**THE EXERCISE**
Reproduce all the lines exactly as they stand, apart from the pictures.

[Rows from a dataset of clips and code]

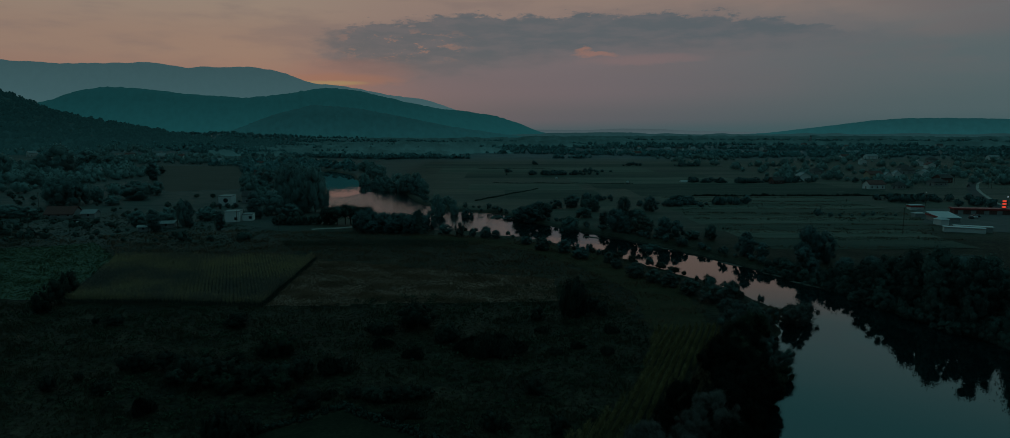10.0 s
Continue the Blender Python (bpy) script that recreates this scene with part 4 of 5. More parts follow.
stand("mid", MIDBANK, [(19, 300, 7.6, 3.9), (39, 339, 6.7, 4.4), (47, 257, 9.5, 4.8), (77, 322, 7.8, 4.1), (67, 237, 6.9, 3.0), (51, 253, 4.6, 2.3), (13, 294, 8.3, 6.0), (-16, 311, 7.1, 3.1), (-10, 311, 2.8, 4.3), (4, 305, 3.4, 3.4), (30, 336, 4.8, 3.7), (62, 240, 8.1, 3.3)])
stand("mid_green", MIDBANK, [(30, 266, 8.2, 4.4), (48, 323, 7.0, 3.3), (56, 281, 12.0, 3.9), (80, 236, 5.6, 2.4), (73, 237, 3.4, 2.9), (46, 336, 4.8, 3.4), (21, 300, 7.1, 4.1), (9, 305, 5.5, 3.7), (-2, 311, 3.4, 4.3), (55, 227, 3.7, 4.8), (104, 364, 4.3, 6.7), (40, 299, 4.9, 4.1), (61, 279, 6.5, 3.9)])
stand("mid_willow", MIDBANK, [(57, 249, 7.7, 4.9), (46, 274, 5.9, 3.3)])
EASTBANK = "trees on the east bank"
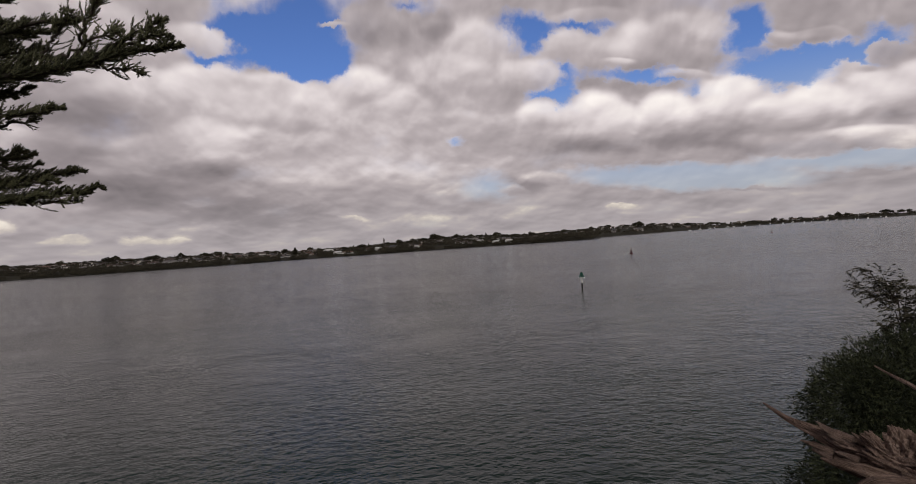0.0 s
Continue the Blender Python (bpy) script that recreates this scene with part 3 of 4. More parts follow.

**FULL ANSWER**
10.0 s
Continue the Blender Python (bpy) script that recreates this scene with part 4 of 5. More parts follow.
stand("mid", MIDBANK, [(19, 300, 7.6, 3.9), (39, 339, 6.7, 4.4), (47, 257, 9.5, 4.8), (77, 322, 7.8, 4.1), (67, 237, 6.9, 3.0), (51, 253, 4.6, 2.3), (13, 294, 8.3, 6.0), (-16, 311, 7.1, 3.1), (-10, 311, 2.8, 4.3), (4, 305, 3.4, 3.4), (30, 336, 4.8, 3.7), (62, 240, 8.1, 3.3)])
stand("mid_green", MIDBANK, [(30, 266, 8.2, 4.4), (48, 323, 7.0, 3.3), (56, 281, 12.0, 3.9), (80, 236, 5.6, 2.4), (73, 237, 3.4, 2.9), (46, 336, 4.8, 3.4), (21, 300, 7.1, 4.1), (9, 305, 5.5, 3.7), (-2, 311, 3.4, 4.3), (55, 227, 3.7, 4.8), (104, 364, 4.3, 6.7), (40, 299, 4.9, 4.1), (61, 279, 6.5, 3.9)])
stand("mid_willow", MIDBANK, [(57, 249, 7.7, 4.9), (46, 274, 5.9, 3.3)])
EASTBANK = "trees on the east bank"
0.0 s
Continue the Blender Python (bpy) script that recreates this scene with part 3 of 4. More parts follow.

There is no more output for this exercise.